With pictures left out, retype the lines from the start of the records through the one that contains "# ---- rain chain".
start
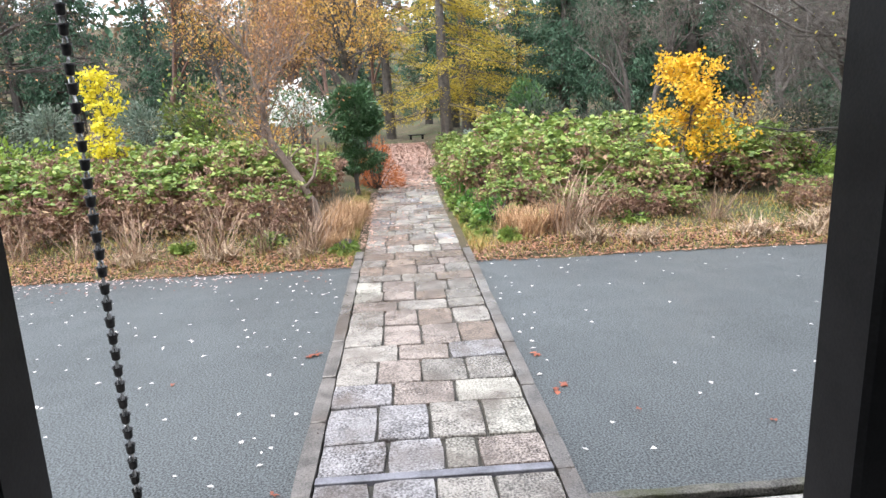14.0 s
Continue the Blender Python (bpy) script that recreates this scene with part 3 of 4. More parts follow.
deck_rail(-4.0, N1 - 0.06, -0.53, (-1.1, 0.5, 2.02, 3.55))
deck_rail(N2 + 0.1, 10.25, -0.65, (8.2, 9.2))

# ---- rain chain ----


def rain_chain(x, y, z0, z1):
    p = empty("rain_chain", "hanging rain chain of small dark bronze cups", "rain chain")
    cup = None
    link = None
    step = 0.09
    n = int((z1 - z0) / step)
    for k in range(n):
        z = z0 + k * step
        if cup is None:
            bm = bmesh.new()
            prof = ((0.01, 0.0), (0.018, 0.003), (0.022, 0.012), (0.0225, 0.03), (0.0245, 0.045), (0.03, 0.056), (0.0265, 0.055), (0.02, 0.042), (0.019, 0.018), (0.01, 0.008))
            s = 12
            rings = [[bm.verts.new((r * (1 + (0.14 * math.cos(4 * 2 * math.pi * q / s) if r > 0.024 else 0)) * math.cos(2 * math.pi * q / s), r * math.sin(2 * math.pi * q / s), h)) for q in range(s)] for r, h in prof]
            for a, b in zip(rings, rings[1:]):
                for q in range(s):
                    bm.faces.new((a[q], a[(q + 1) % s], b[(q + 1) % s], b[q]))
            bm.faces.new(list(reversed(rings[0])))
            cup = smooth(part("cup", bm, CHAIN, p))
            bm = bmesh.new()
            ring = [(0.009 * math.cos(a), 0, 0.03 + 0.035 * math.sin(a)) for a in [2 * math.pi * q / 10 for q in range(11)]]
            link = part("link", tube(bmesh.new(), ring, 0.0065, 5), WET_GLINT, p, "wet wire link coloured pale for the glint of water")
            bm.free()
            c, ln = cup, link
        else:
            c, ln = cup.copy(), link.copy()
            scene.collection.objects.link(c)
            scene.collection.objects.link(ln)
        turn = (k * 37) % 90
        c.matrix_basis = pose(x + 0.002 * math.sin(k), y, z, 0, 0, turn)
        ln.matrix_basis = pose(x, y, z + 0.025, 0, 0, turn + 40)
    return p


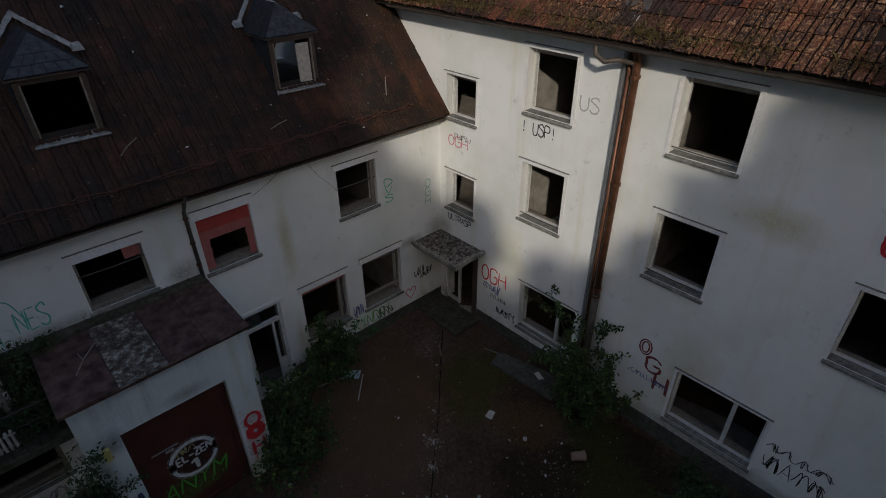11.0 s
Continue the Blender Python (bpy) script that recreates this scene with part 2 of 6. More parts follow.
    for cx, cy, reach, amount in ((6.2, 8.6, 1.9, 0.6), (5.2, 7.2, 1.3, 0.5)):
        c = m.mix(c, dust, m.math("MULTIPLY", blot(cx, cy, reach, 0.7), amount))
    litter = m.ramp(m.noise(22, 6, 0.8), (0.36, (0.020, 0.013, 0.008)), (0.62, (0.105, 0.066, 0.036)))
    c = m.mix(c, litter, m.math("MULTIPLY", blot(8.7, 5.7, 0.8, 1.1), 0.8))
    moss = m.ramp(m.noise(30, 6, 0.75), (0.34, (0.012, 0.016, 0.005)), (0.50, (0.036, 0.044, 0.011)), (0.68, (0.085, 0.095, 0.024)))
    for cx, cy, reach, amount in ((8.9, 7.6, 0.95, 0.62), (7.9, 7.0, 0.5, 0.5), (8.6, 3.4, 0.8, 0.55), (9.5, 4.4, 0.7, 0.5)):
        c = m.mix(c, moss, m.math("MULTIPLY", blot(cx, cy, reach, 1.2, 3.0), amount))
    lush = m.ramp(m.noise(20, 6, 0.7), (0.34, (0.009, 0.016, 0.004)), (0.50, (0.030, 0.050, 0.008)), (0.68, (0.066, 0.092, 0.016)))
    c = m.mix(c, lush, m.math("MULTIPLY", blot(8.2, 2.15, 1.0, 1.0, 3.0), 0.85))
    # grass behind the house, coloured darker to carry the shade it lies in
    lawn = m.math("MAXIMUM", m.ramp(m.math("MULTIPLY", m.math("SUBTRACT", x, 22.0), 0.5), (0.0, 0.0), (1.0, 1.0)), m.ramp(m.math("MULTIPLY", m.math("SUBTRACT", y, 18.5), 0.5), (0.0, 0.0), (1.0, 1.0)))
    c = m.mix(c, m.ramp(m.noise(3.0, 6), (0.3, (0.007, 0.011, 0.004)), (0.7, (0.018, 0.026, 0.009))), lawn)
    grit = m.cells(26, "F1", "Color")
    gd = m.cells(26)
    c = m.mix(c, (0.33, 0.31, 0.285), m.math("MULTIPLY", m.math("MULTIPLY", m.ramp(gd, (0.14, 1.0), (0.19, 0.0)), m.ramp(grit, (0.90, 0.0), (0.91, 1.0))), 0.8))
    m.colour(m.mix(c, (1.62, 1.44, 1.12), 1.0, "MULTIPLY"))
    h = m.mix(m.ramp(edge, (0.0, 0.0), (0.25, 1.0)), m.ramp(m.noise(60, 5, 0.7), (0.3, 0.0), (0.7, 1.0)), 0.45)
    m.bump(h, 1.0, 0.013)
    return m.m


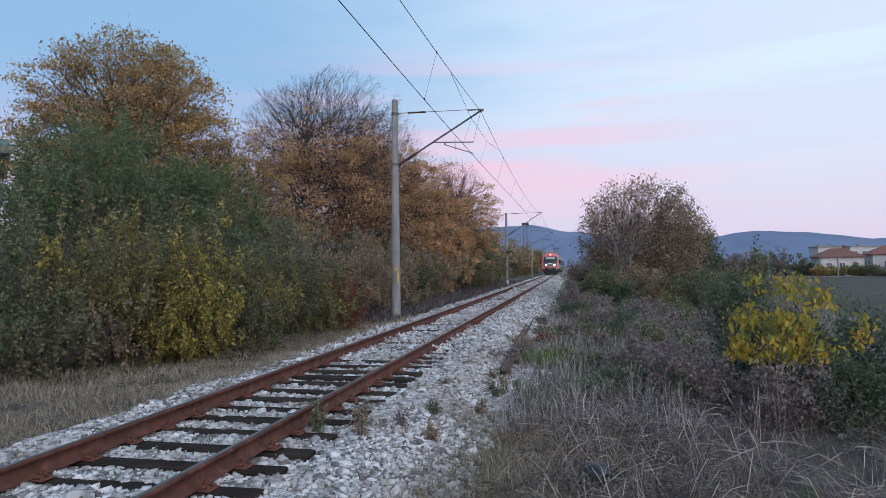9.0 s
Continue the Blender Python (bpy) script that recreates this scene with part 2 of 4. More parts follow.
def stones(count, x0, x1, y0, y1, size, seed, keep, simple=False):
    """Angular stones lying on the bed or the verge, as one mesh."""
    r = np.random.default_rng(seed)
    x, y = r.uniform(x0, x1, count), r.uniform(y0, y1, count)
    sel = keep(x, y, r)
    x, y = x[sel], y[sel]
    z = np.maximum(ballast_height(x, y), land(x, y))
    if simple:
        ico = np.array([(1, 0, 0), (-1, 0, 0), (0, 1, 0), (0, -1, 0), (0, 0, 1), (0, 0, -1)], float) * 1.15
        tri = np.array([(0, 2, 4), (2, 1, 4), (1, 3, 4), (3, 0, 4), (2, 0, 5), (1, 2, 5), (3, 1, 5), (0, 3, 5)])
    else:
        ico = np.array([(a, b, c) for c in (-1, 1) for b in (-1, 1) for a in (-1, 1)], float) * 0.72
        tri = np.array([(0, 2, 3), (0, 3, 1), (4, 5, 7), (4, 7, 6), (0, 1, 5), (0, 5, 4), (2, 6, 7), (2, 7, 3), (0, 4, 6), (0, 6, 2), (1, 3, 7), (1, 7, 5)])
    n = len(x)
    s = size * np.exp(r.normal(0, 0.32, n))
    v = ico[None] * (1 + r.uniform(-0.36, 0.36, (n, len(ico), 1))) * (s[:, None] * r.uniform(0.65, 1.3, (n, 3)))[:, None]
    a = r.uniform(0, 6.28, n)
    b = r.uniform(-0.7, 0.7, n)
    ca, sa, cb, sb = np.cos(a)[:, None], np.sin(a)[:, None], np.cos(b)[:, None], np.sin(b)[:, None]
    vx, vz = v[..., 0] * cb - v[..., 2] * sb, v[..., 0] * sb + v[..., 2] * cb
    vx, vy = vx * ca - v[..., 1] * sa, vx * sa + v[..., 1] * ca
    v = np.stack([vx + x[:, None], vy + y[:, None], vz * 0.8 + (z + s * 0.22)[:, None]], -1)
    return v.reshape(-1, 3), (np.arange(n)[:, None, None] * len(ico) + tri[None]).reshape(-1, 3)


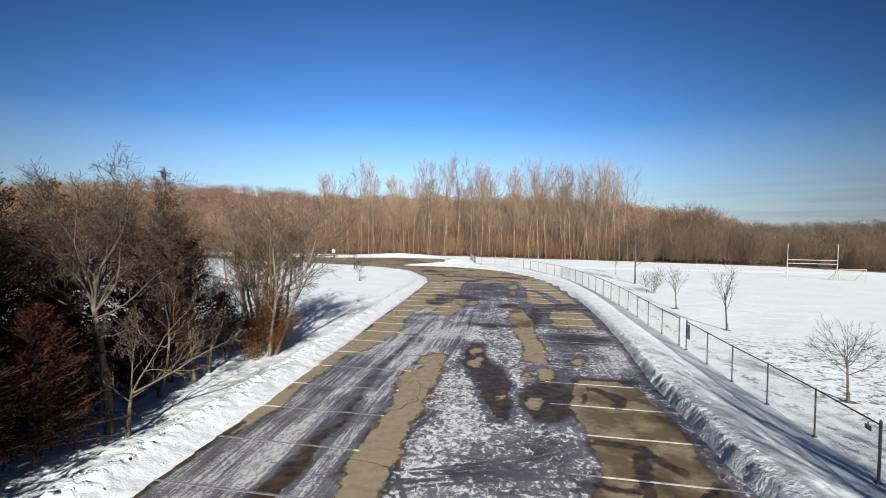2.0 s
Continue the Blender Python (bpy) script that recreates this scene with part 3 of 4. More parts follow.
lx = axis((-92, -12, 1.6), (-12, -2, 0.4), (-2, 15.6, 0.09))
ly = axis((-46, -12, 2.0), (-12, 8, 0.09), (8, 30, 0.18), (30, 56, 0.3), (56, 100, 1.2))
road = new("road", grid_mesh("road", lx, ly, lambda x, y: 0.004 * (fbm(x, y, 0.3, 2, 91) - 0.5) * step(y, 60, 40), lambda x, y: kerb_distance(x, y) < 0.6, M_LOT,
                             {"dry": lot_dry, "wet": lot_wet, "frost": lot_frost, "run": lot_run, "track": lot_track, "damp": lot_damp, "lane": lane}))
tagged(road, "asphalt parking lot with ice, slush and dry tan patches", "road", kind="structure")


def stall_line(a, b, label):
    a, b = Vector((*a, 0)), Vector((*b, 0))
    d = (b - a).normalized()
    n = Vector((-d.y, d.x, 0)) * 0.040
    vs, fs, k = [], [], 40
    for i in range(k + 1):
        p = a.lerp(b, i / k)
        z = 0.009
        vs += [(p.x - n.x, p.y - n.y, z), (p.x + n.x, p.y + n.y, z), (p.x + n.x, p.y + n.y, z - 0.006), (p.x - n.x, p.y - n.y, z - 0.006)]
        if i:
            q = 4 * i
            fs += [(q - 4, q, q + 1, q - 3), (q - 3, q + 1, q + 2, q - 2), (q - 2, q + 2, q + 3, q - 1), (q - 1, q + 3, q, q - 4)]
    me = mesh_from("stall_line", vs, fs, M_LINE)
    vx, vy = np.array([v[0] for v in vs]), np.array([v[1] for v in vs])
    cover = me.attributes.new("ice", "FLOAT", "POINT")
    cover.data.foreach_set("value", (1.0 - step(lot_dry(vx, vy), 0.3, 0.55)).astype(np.float32))
    ob = new("stall_line", me)
    tagged(ob, label, "parking line", "painted stall lines", "structure")


for side, first, gap in ((-1, 0.0, 2.743), (1, -0.1, 2.70)):
    for i in range(-6, 20):
        y = first + gap * i
        if y > (45 if side < 0 else 52):
            continue
        xe, slope = kerb_x(y, side), (kerb_x(y + 1.5, side) - kerb_x(y - 1.5, side)) / 3
        turn = -slope * step(np.float64(y), 12, 30)
        if side < 0:
            stall_line((xe - 0.7, y - 0.7 * turn), (xe + 4.35, y + 4.35 * turn), "worn white stall line running out from the snowbank")
        else:
            stall_line((xe - 4.3, y - 4.3 * turn), (xe + 0.8, y + 0.8 * turn), "worn white stall line running out from the snowbank")


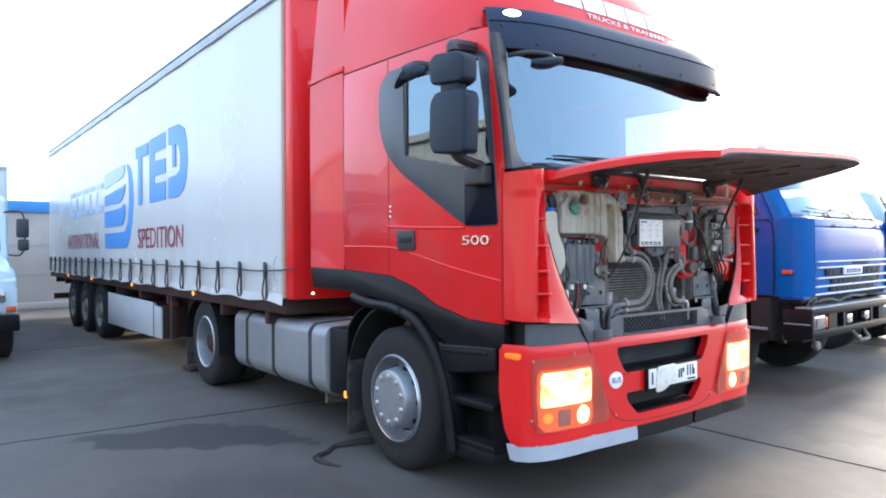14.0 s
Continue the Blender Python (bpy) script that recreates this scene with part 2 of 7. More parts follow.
hn, hl_ = HEAD.node_tree.nodes, HEAD.node_tree.links
h_noise, h_range, h_tc = hn.new("ShaderNodeTexNoise"), hn.new("ShaderNodeMapRange"), hn.new("ShaderNodeTexCoord")
h_noise.inputs["Scale"].default_value, h_noise.inputs["Detail"].default_value = 11.0, 4.0
h_range.inputs["From Min"].default_value, h_range.inputs["From Max"].default_value = 0.30, 0.52
h_range.inputs["To Min"].default_value, h_range.inputs["To Max"].default_value = 0.5, 4.0
hl_.new(h_tc.outputs["Object"], h_noise.inputs["Vector"])
hl_.new(h_noise.outputs["Fac"], h_range.inputs["Value"])
hl_.new(h_range.outputs[0], hn["Principled BSDF"].inputs["Emission Strength"])
# Emission that imitates the amber glow round the headlamps, no lamp itself
HALOGLOW = glow("lamp_reflector_glow", (1.0, 0.42, 0.12), 0.22)
WARM = glow("warm_lit_lamp", (1.0, 0.60, 0.20), 2.2)
AMBERC = glow("corner_indicator", (1.0, 0.20, 0.015), 0.085)
AMBERS = glow("small_amber_marker", (1.0, 0.28, 0.03), 0.5)
WHITEL = glow("lit_marker_lamp", (1.0, 0.84, 0.58), 1.0)
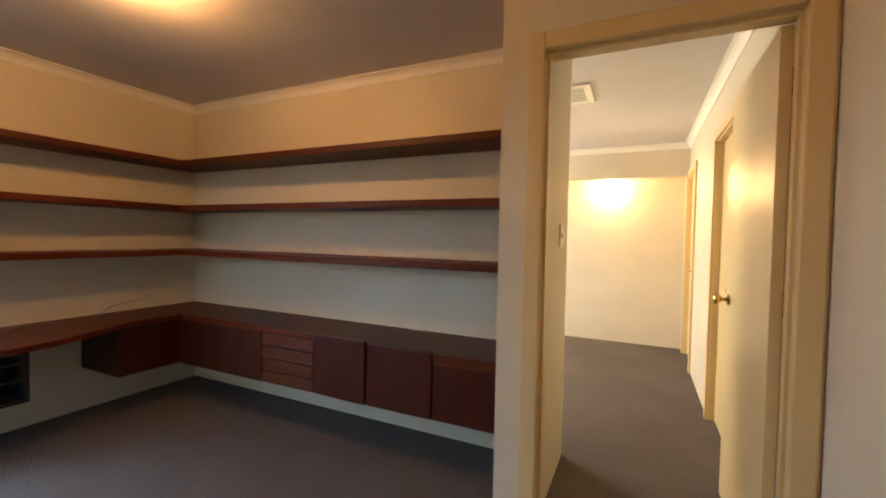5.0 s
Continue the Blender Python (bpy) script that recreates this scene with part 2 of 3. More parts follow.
end
## TASK RESULT
14.0 s
Continue the Blender Python (bpy) script that recreates this scene with part 3 of 4. More parts follow.
deck_rail(-4.0, N1 - 0.06, -0.53, (-1.1, 0.5, 2.02, 3.55))
deck_rail(N2 + 0.1, 10.25, -0.65, (8.2, 9.2))

# ---- rain chain ----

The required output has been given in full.